Analysis and application of the acoustic interfered field distortion for acoustic forward-scattering detection of underwater targets

The signal to direct-blast ratio SDRF in acoustic forward-scattering detection can measure the relative magnitudes of the forward scattered wave and the direct-blast, but it does not consider the interference between the two waves. These two waves interfere together actually and are difficult to separate, so SDRF is difficult to apply in target detection and analysis directly. Based on the signal to direct-blast ratio and considering the interference effect of the forward scattered wave and the direct-blast, a new parameter called the acoustic interfered field distortion ∆FTL is developed, and the corresponding calculation formula is also deduced.

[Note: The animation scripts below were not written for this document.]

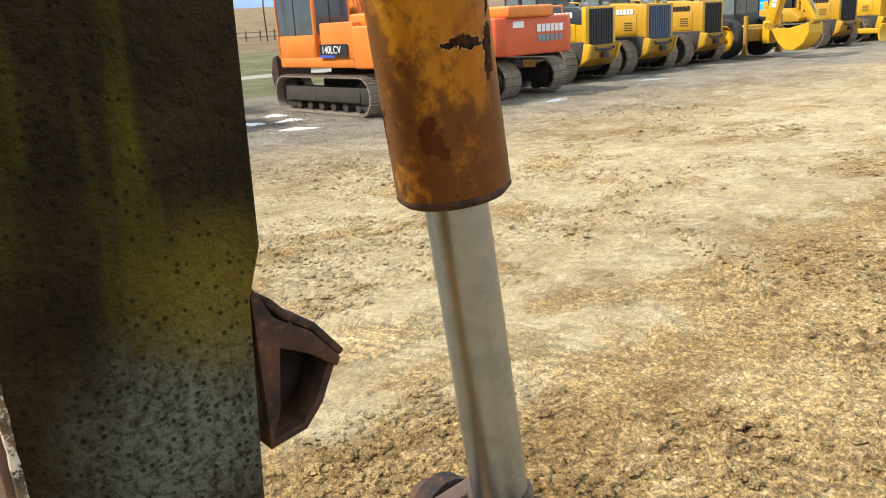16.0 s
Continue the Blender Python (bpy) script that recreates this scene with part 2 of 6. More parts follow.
    if rim is not None:
        h = k.math("ADD", h, k.math("MULTIPLY", rim, 0.35))
    k.bump(h, 0.6, 0.004, bsdf)
    return m


YEL, YEL_F = (0.73, 0.318, 0.0004), (0.69, 0.320, 0.0015)


def rusty_metal(name, dark=(0.017, 0.011, 0.009), warm=(0.075, 0.033, 0.018), yellow=0.0, rough=0.72):
    m, tree, bsdf = material(name)
    k = Nodes(tree)
    p = k.coords()
    n1, n2 = k.noise(p, 18.0, 6.0, 0.65), k.noise(p, 90.0, 5.0, 0.7)
    col = k.mix(k.step(n1, 0.35, 0.68), dark, warm)
    col = k.mix(k.math("MULTIPLY", k.step(n2, 0.5, 0.75), 0.5), col, (0.20, 0.080, 0.028))
    if yellow:
        y = k.step(k.math("ADD", k.math("MULTIPLY", n1, 0.6), k.math("MULTIPLY", n2, 0.4)), 0.60 - 0.2 * yellow, 0.63 - 0.2 * yellow)
        col = k.mix(y, col, (0.52, 0.265, 0.008))
    k.link(col, bsdf.inputs["Base Color"])
    bsdf.inputs["Roughness"].default_value = rough
    bsdf.inputs["Metallic"].default_value = 0.0
    bsdf.inputs["Specular IOR Level"].default_value = 0.28
    k.bump(k.math("ADD", n2, k.math("MULTIPLY", n1, 0.8)), 0.6, 0.003, bsdf)
    return m


def plain(name, colour, rough=0.5, metal=0.0, vary=0.12, scale=8.0, bump=0.1):
    m, tree, bsdf = material(name)
    k = Nodes(tree)
    p = k.coords()
    n1, n2 = k.noise(p, scale, 5.0, 0.6), k.noise(p, scale * 9, 4.0, 0.65)
    f = k.math("ADD", k.math("MULTIPLY", n1, 0.65), k.math("MULTIPLY", n2, 0.35))
    col = k.mix(k.step(f, 0.3, 0.7), tuple(c * (1 - vary) for c in colour), tuple(min(1, c * (1 + vary)) for c in colour))
    k.link(col, bsdf.inputs["Base Color"])
    k.link(k.math("ADD", rough - 0.06, k.math("MULTIPLY", n2, 0.12)), bsdf.inputs["Roughness"])
    bsdf.inputs["Metallic"].default_value = metal
    if bump:
        k.bump(f, bump, 0.004, bsdf)
    return m


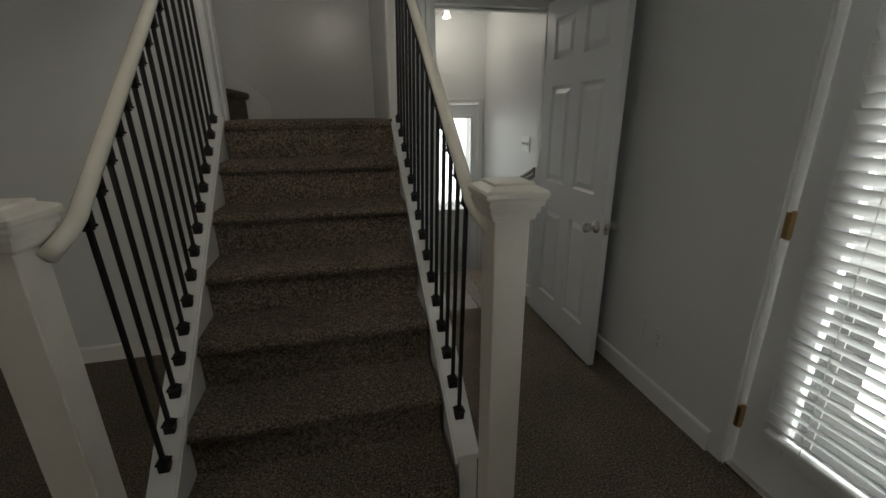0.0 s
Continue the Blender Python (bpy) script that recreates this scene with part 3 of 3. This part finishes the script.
# floor register high on the baseboard of the bedroom
vent = thing("wall_vent", "white metal air register low on the bedroom wall", "air vent", at=pose(-3.97, -2.698, 2.76, 0, 0, -90))
part("frame", boxes(((-0.15, 0, -0.0925), (0.15, 0.007, -0.07), 0.002), ((-0.15, 0, 0.07), (0.15, 0.007, 0.0925), 0.002), ((-0.15, 0, -0.07), (-0.125, 0.007, 0.07), 0.002), ((0.125, 0, -0.07), (0.15, 0.007, 0.07), 0.002), ((-0.06, 0, -0.07), (0.055, 0.0065, 0.07), 0.001)), PLASTIC, vent)
part("backing", boxes(((-0.126, 0.0008, -0.071), (0.126, 0.002, 0.071))), DARK, vent, "dark duct behind the louvres")
for i in range(5):
    x = 0.064 + 0.0135 * i
    part("louvre", prism(bmesh.new(), [(x, 0.002), (x + 0.0085, 0.0065), (x + 0.0095, 0.0058), (x + 0.0012, 0.002)], "z", -0.069, 0.069), PLASTIC, vent)
    x = -0.122 + 0.0125 * i
    part("louvre", prism(bmesh.new(), [(x, 0.0065), (x + 0.0035, 0.002), (x + 0.0045, 0.002), (x + 0.0015, 0.0068)], "z", -0.069, 0.069), DARK, vent)

# strike plates and the bumper over the closet door
for m, label in ((pose(-4.01, -2.037, 3.435, 0, 0, 0), "nickel strike plate on the closet jamb"), (pose(-1.935, 0.392, 3.465, 0, 0, 0), "nickel strike plate on the stair door jamb")):
    sp = thing("strike_plate", label, "strike plate", "strike plates", at=m)
    part("plate", boxes(((-0.016, -0.001, -0.03), (0.03, 0.0012, 0.03), 0.0006)), NICKEL, sp)
    part("latch_hole", boxes(((-0.007, 0.0008, -0.014), (0.008, 0.0018, 0.014))), DARK, sp)
bump = thing("door_bumper", "small white bumper on the closet casing", "door stop", at=pose(-3.953, -1.31, 4.572, 0, 90, 0))
part("body", lathe(bmesh.new(), [(0.007, 0.0), (0.006, 0.018), (0.010, 0.02), (0.010, 0.03), (0.0, 0.033)], n=12), PLASTIC, bump, smooth=True)
part("screw_base", lathe(bmesh.new(), [(0.012, 0.0), (0.012, 0.003), (0.0, 0.003)], n=12), PLASTIC, bump)

# ---- wall handrails ----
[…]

Compared with SDRF, ∆FTL can be obtained directly from data, which has the advantage of not relying on prior information to a certain extent. Based on this formula and combined with data from the Qiandao Lake scaled-target detection experiment, (1) the acoustic wave is found to be spherical wave by estimating the geometric expansion loss coefficient, and the results are consistent with the simulation results of ray sound field model based on the measured hydrological parameters, (2) the relation between ∆FTL and the target crossing position is quantitatively confirmed, which proves the effectiveness of the ∆FTL formula, (3) a performance evaluation scheme independent of prior information is established for direct-blast suppression techniques and then applied to the adaptive direct wave suppression method. The influences from acoustic leakage and attitude-angle disturbance of the target on the results can be ignored. These results show that ∆FTL can effectively replace SDRF, providing theoretical references for conducting performance evaluations on the acoustic forward-scattering detection analysis or the direct-blast suppression effect. © 2021 Acta Acustica.